## Instructions for the task
Will you output all of the data below exactly, omitting the images?

------------------------------------------------

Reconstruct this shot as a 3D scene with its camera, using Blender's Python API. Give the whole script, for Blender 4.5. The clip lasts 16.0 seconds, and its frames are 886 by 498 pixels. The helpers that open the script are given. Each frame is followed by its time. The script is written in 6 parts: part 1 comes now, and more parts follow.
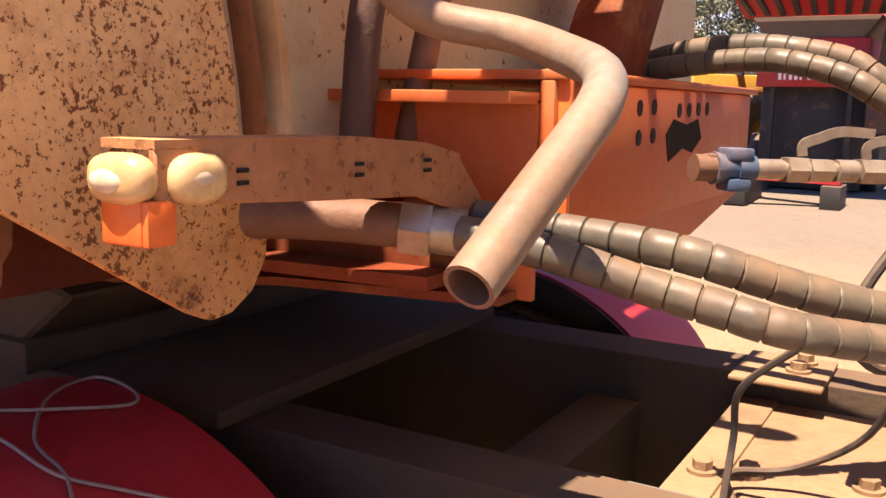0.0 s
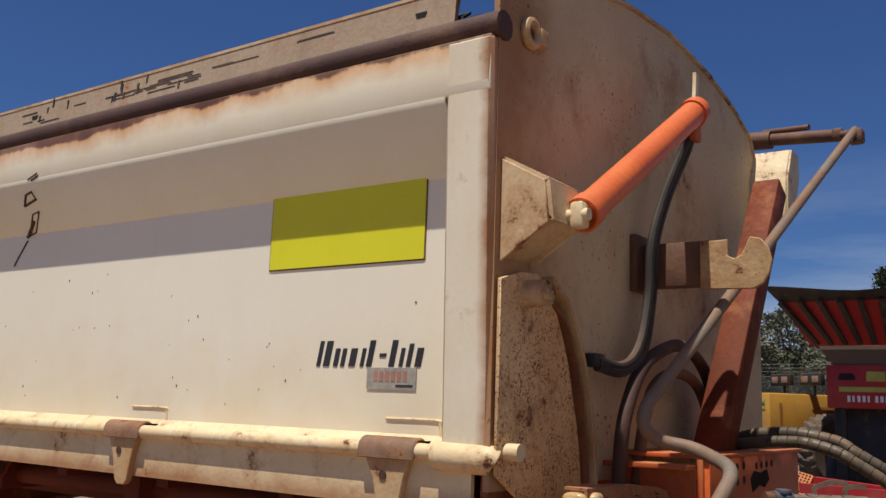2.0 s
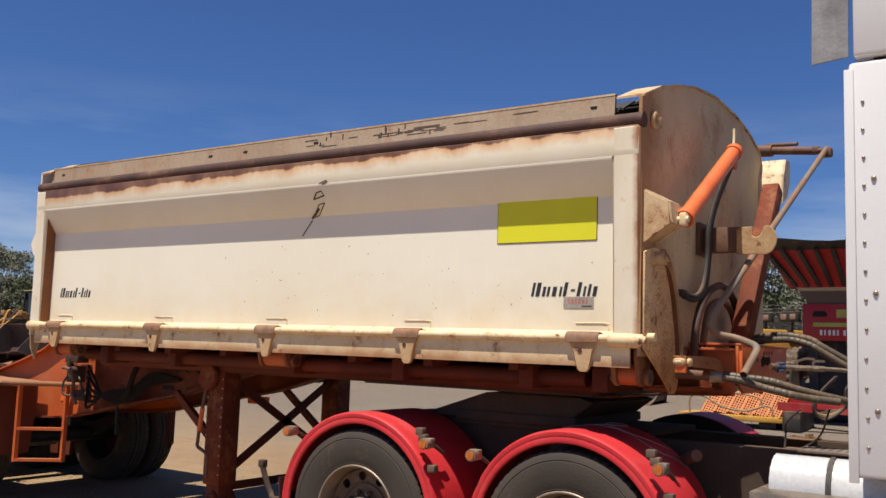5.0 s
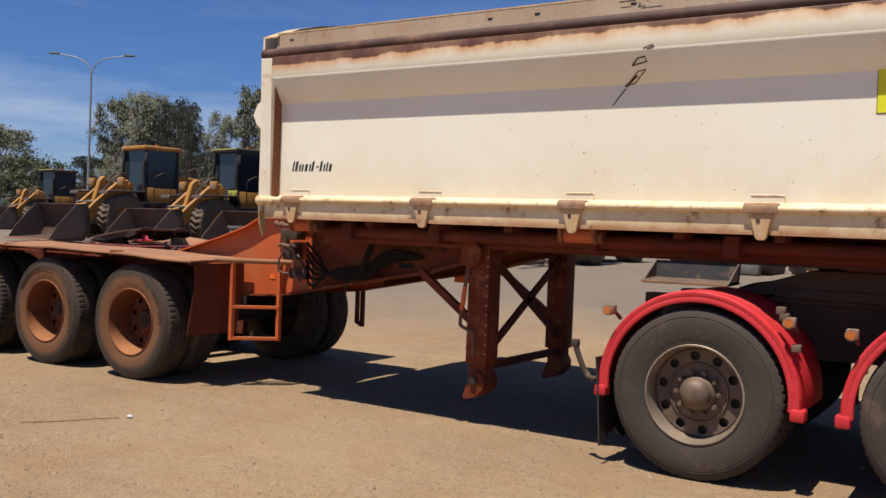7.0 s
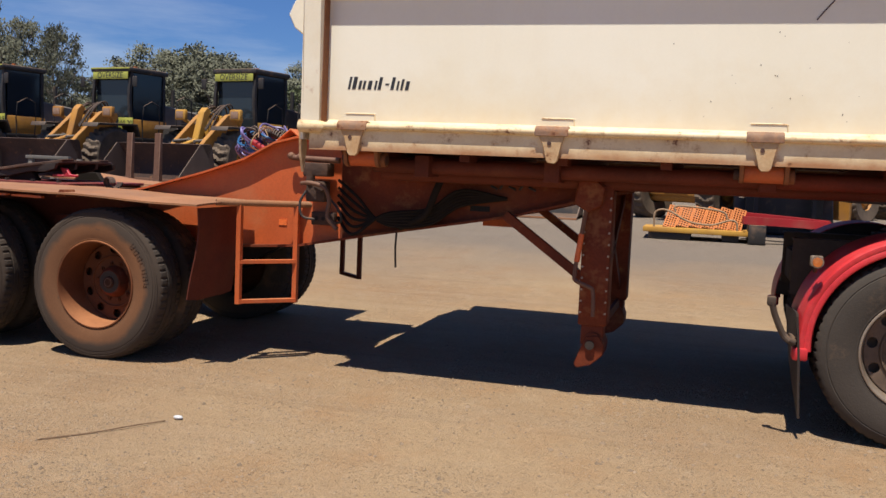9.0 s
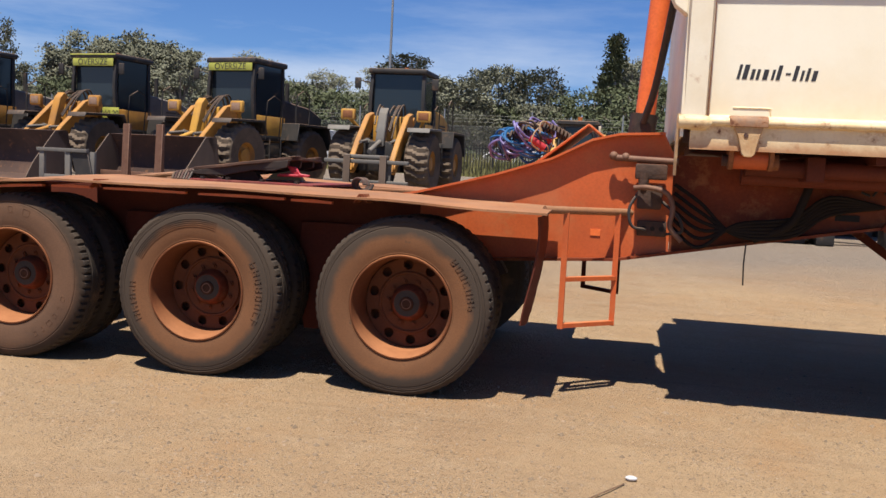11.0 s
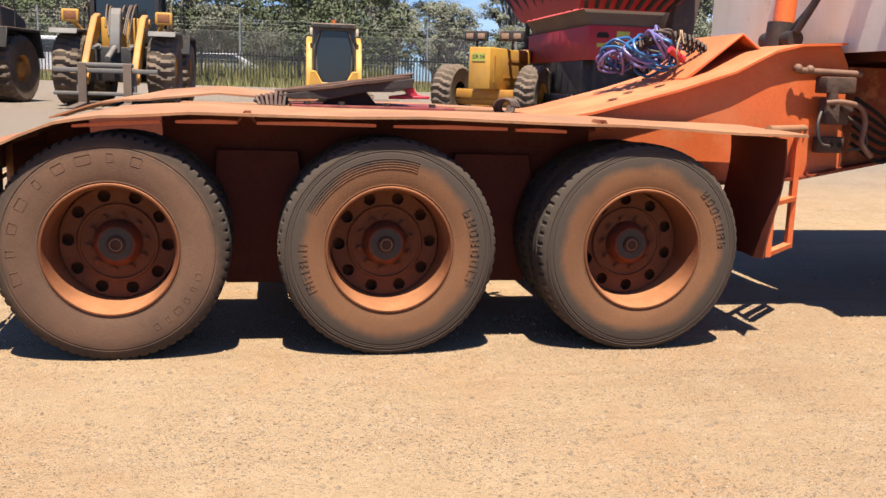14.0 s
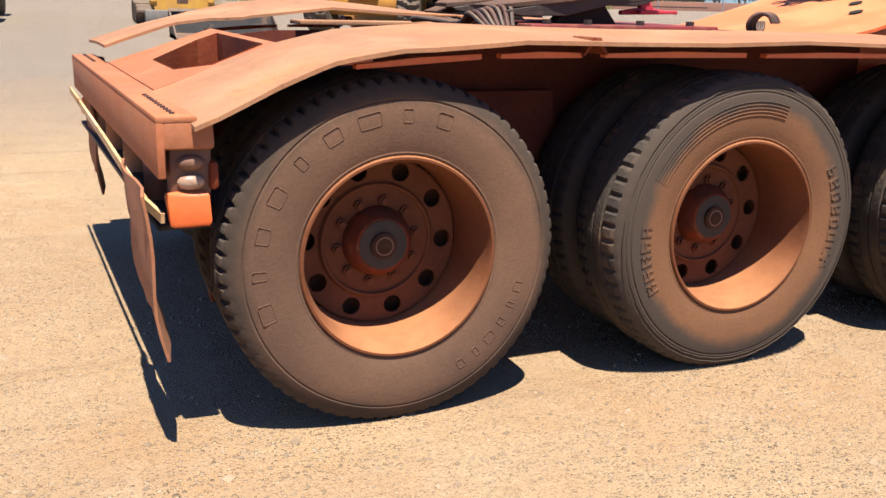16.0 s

------------------------------------------------

## Result for this exercise
Reconstruct this shot as a 3D scene with its camera, using Blender's Python API. Give the whole script, for Blender 4.5. The clip lasts 16.0 seconds, and its frames are 886 by 498 pixels. The helpers that open the script are given. Each frame is followed by its time. The script is written in 6 parts: part 1 comes now, and more parts follow.
0.0 s
2.0 s
5.0 s
7.0 s
9.0 s
11.0 s
14.0 s
16.0 s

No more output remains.